* **Source material**:
::::

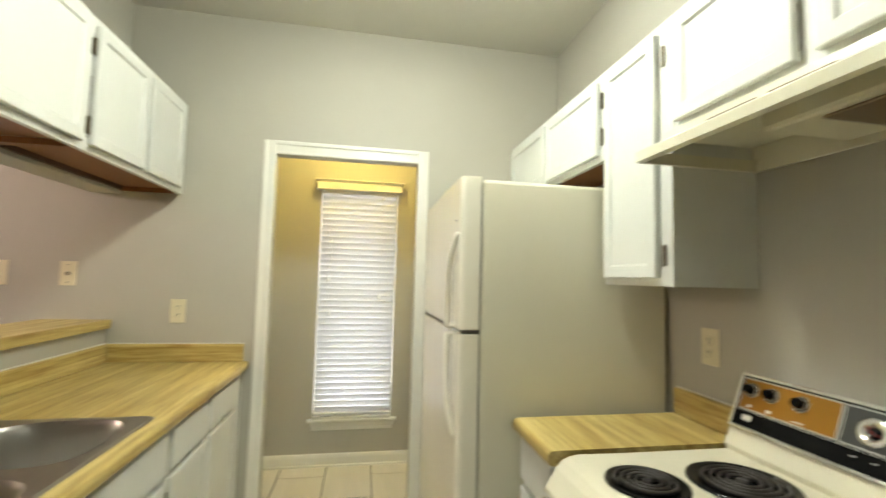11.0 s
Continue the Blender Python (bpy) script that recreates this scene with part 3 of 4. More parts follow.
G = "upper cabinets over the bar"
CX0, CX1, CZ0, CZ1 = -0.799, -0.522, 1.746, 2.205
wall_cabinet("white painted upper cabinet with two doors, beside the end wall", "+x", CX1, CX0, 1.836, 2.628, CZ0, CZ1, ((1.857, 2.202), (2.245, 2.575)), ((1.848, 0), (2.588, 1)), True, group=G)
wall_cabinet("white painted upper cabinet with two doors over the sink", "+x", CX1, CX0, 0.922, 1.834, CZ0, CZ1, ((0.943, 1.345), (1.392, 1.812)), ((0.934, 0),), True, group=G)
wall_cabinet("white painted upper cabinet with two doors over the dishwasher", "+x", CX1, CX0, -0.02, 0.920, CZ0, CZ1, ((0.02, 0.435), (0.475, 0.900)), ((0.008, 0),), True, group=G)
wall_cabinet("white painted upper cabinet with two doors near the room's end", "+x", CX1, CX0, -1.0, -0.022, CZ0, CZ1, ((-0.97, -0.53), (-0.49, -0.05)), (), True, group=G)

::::

* **What you need to do**: In the listing above, find the line with "Continue the Blender" and set down that line and all after it exactly, through the final line.

* **Complete output**:
Continue the Blender Python (bpy) script that recreates this scene with part 3 of 4. More parts follow.
G = "upper cabinets over the bar"
CX0, CX1, CZ0, CZ1 = -0.799, -0.522, 1.746, 2.205
wall_cabinet("white painted upper cabinet with two doors, beside the end wall", "+x", CX1, CX0, 1.836, 2.628, CZ0, CZ1, ((1.857, 2.202), (2.245, 2.575)), ((1.848, 0), (2.588, 1)), True, group=G)
wall_cabinet("white painted upper cabinet with two doors over the sink", "+x", CX1, CX0, 0.922, 1.834, CZ0, CZ1, ((0.943, 1.345), (1.392, 1.812)), ((0.934, 0),), True, group=G)
wall_cabinet("white painted upper cabinet with two doors over the dishwasher", "+x", CX1, CX0, -0.02, 0.920, CZ0, CZ1, ((0.02, 0.435), (0.475, 0.900)), ((0.008, 0),), True, group=G)
wall_cabinet("white painted upper cabinet with two doors near the room's end", "+x", CX1, CX0, -1.0, -0.022, CZ0, CZ1, ((-0.97, -0.53), (-0.49, -0.05)), (), True, group=G)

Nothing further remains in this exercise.